I happen to be interested in the work of both Kauffmans - more immediately and professionally that of Louis, but I also read a couple of Stuart’s more accessible books, “At Home in the Universe”, and “Investigations” - and since the paper was short, I finished reading it. The basic premise is that the configuration space for 4D quantum gravity may not be constructible by any finite procedure (classifying spin networks, they say, might present a problem; doing path integrals over all 4-manifold topologies certainly does). So the “problem of time”, that there’s no role for time in describing dynamics in terms of paths through a configuration space, wouldn’t make sense - at least for a constructivist. (Or indeed a constructivist, though of course they shouldn’t be confused.) One thing that threw me off in noticing which Kauffman was involved was that part of this portion of the argument was about classifying knots.
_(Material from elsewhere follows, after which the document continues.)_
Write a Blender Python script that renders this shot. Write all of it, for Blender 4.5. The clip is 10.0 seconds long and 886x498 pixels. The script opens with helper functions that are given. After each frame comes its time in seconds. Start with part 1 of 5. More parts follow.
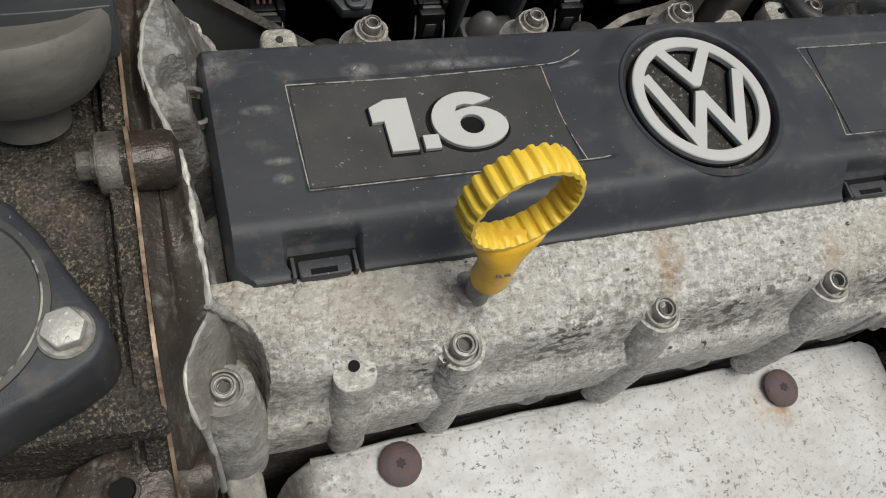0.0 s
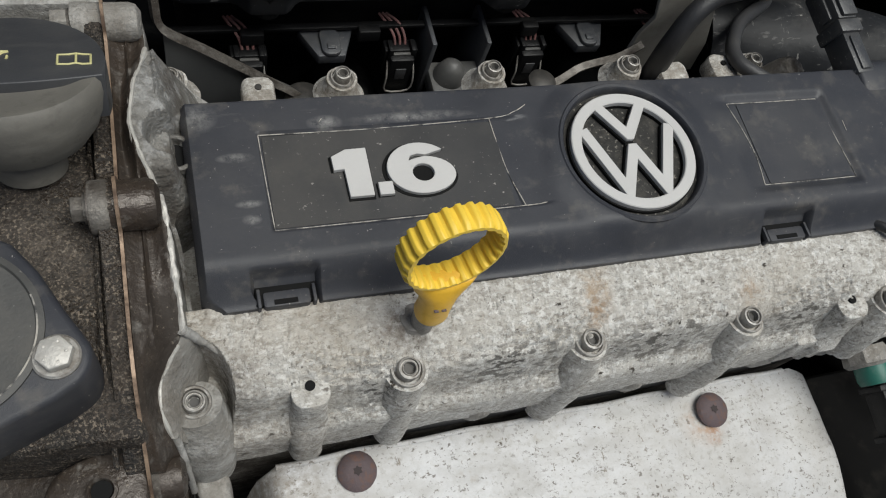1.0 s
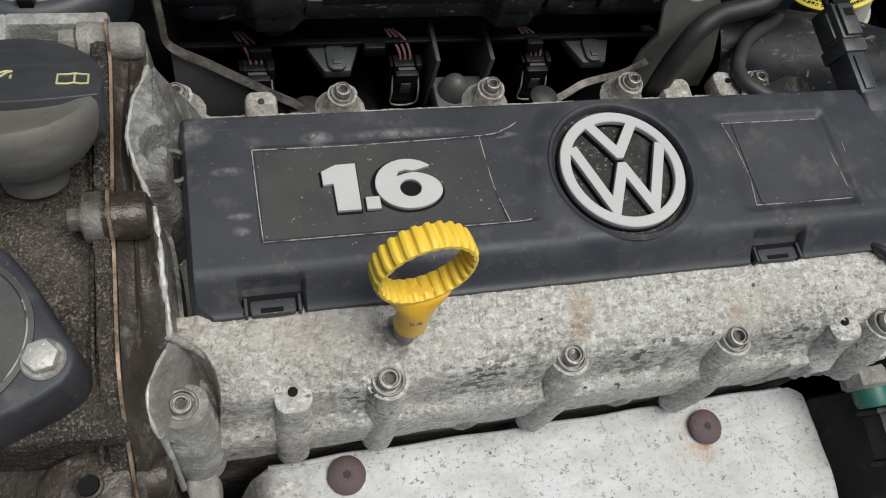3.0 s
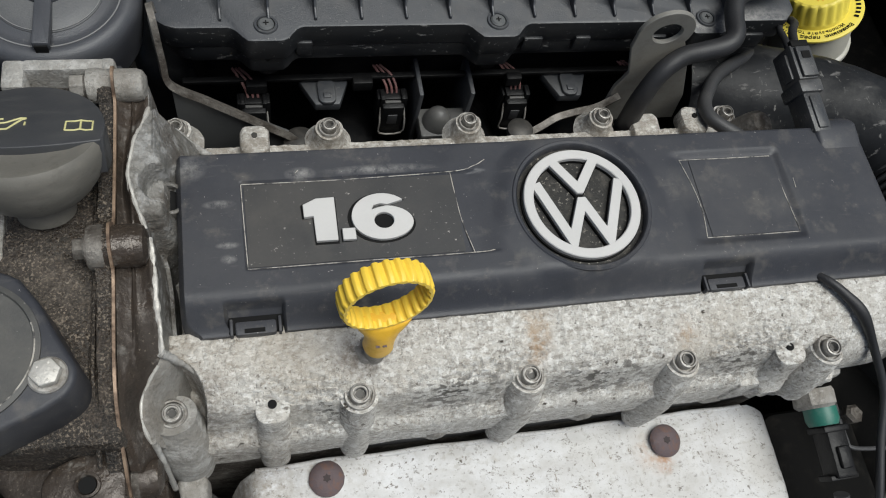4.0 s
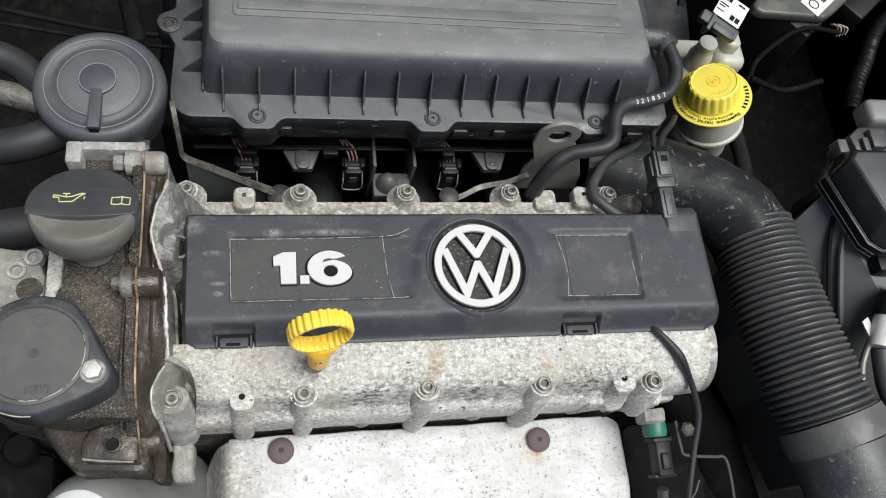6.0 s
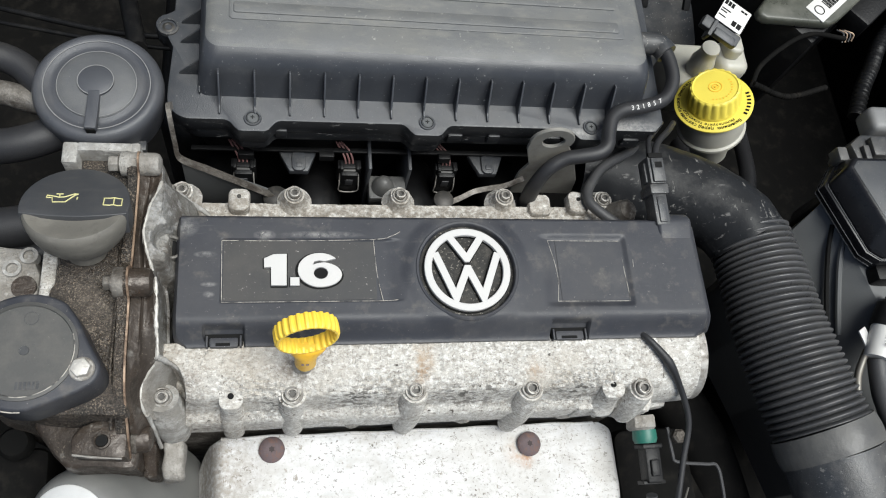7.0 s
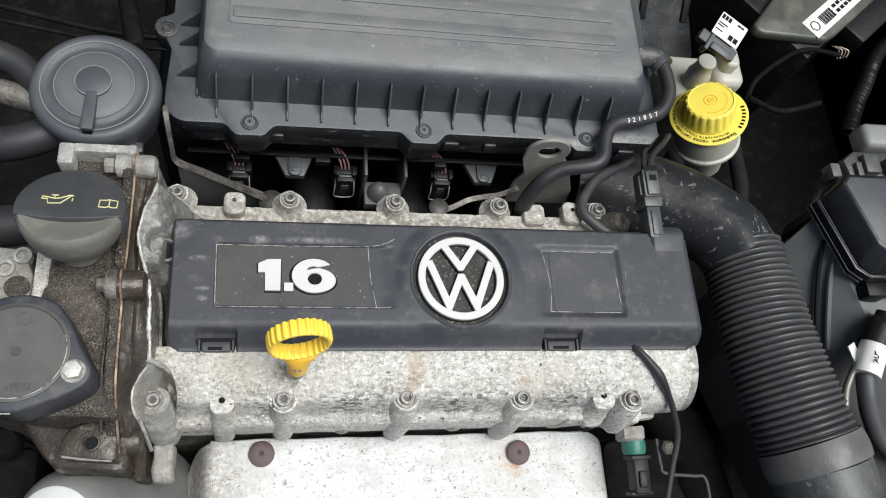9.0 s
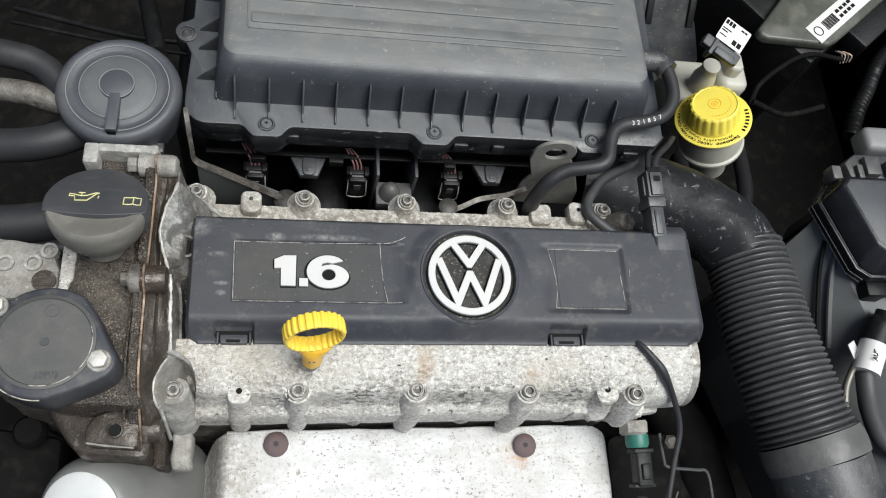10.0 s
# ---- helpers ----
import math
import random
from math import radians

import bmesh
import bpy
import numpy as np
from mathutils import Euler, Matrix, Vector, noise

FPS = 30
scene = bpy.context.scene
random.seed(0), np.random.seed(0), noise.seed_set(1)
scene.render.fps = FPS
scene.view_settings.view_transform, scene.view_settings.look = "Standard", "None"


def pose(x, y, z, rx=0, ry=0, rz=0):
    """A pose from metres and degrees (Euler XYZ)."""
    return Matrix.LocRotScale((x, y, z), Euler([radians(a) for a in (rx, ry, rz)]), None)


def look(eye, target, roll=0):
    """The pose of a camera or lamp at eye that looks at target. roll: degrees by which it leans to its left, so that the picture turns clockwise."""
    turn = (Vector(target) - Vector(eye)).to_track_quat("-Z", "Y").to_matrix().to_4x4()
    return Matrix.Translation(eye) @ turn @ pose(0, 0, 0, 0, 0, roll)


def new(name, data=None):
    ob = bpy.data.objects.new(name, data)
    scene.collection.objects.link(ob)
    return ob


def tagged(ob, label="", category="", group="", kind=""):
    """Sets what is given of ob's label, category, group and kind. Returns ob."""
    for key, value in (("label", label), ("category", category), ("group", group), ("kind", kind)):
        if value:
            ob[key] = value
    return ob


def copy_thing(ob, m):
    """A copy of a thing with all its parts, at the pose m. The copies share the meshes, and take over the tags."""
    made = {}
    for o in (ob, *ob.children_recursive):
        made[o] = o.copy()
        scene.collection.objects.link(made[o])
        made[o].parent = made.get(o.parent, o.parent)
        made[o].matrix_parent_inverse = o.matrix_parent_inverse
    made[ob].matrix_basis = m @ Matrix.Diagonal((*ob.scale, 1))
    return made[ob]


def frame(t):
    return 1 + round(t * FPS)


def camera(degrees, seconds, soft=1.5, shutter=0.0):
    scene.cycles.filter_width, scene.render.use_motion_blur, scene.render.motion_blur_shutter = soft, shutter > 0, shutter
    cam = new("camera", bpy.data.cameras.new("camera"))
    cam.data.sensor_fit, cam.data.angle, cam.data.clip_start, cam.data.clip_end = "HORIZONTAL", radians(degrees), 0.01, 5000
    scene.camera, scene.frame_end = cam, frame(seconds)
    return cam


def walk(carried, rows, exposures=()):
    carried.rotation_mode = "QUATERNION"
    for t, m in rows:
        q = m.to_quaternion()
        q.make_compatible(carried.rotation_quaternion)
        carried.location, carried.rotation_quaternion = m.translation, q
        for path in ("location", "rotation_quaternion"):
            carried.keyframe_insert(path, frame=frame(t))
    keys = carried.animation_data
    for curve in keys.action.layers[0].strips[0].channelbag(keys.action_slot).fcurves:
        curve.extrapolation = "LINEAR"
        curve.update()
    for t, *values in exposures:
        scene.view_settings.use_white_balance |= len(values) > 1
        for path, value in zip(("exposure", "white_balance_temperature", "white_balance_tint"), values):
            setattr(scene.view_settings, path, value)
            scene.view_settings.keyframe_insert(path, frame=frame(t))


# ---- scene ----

That cleared itself up when they got to the part proposing a solution - that the total space of possible states isn’t a-priori given, but time re-enters the situation as the universe evolves, at each time step having some amplitude to move into each configuration in a (newly defined!) space called the adjacent possible. Having read Stuart K.’s books, this was when I realized my mistake - he describes this concept in “Investigations” in the context of a biosphere, or an economy, where a theorist also doesn’t have an explicit description of all possible future states given in advance.

It seems like this idea has a lot in common with type theory as a solution to Russell’s paradox: the collection of all sets isn’t a set, and so to get at it, sets are generated starting with nothing in successive stages. Whether this also doubles as a solution to the problem of time, I don’t know. In any case, it’s an interesting idea. It definitely would be a problem to have to do path integrals over a space of all topologies for 4-manifolds, when these can’t be classified, so some sort of suggestions are definitely a good thing here.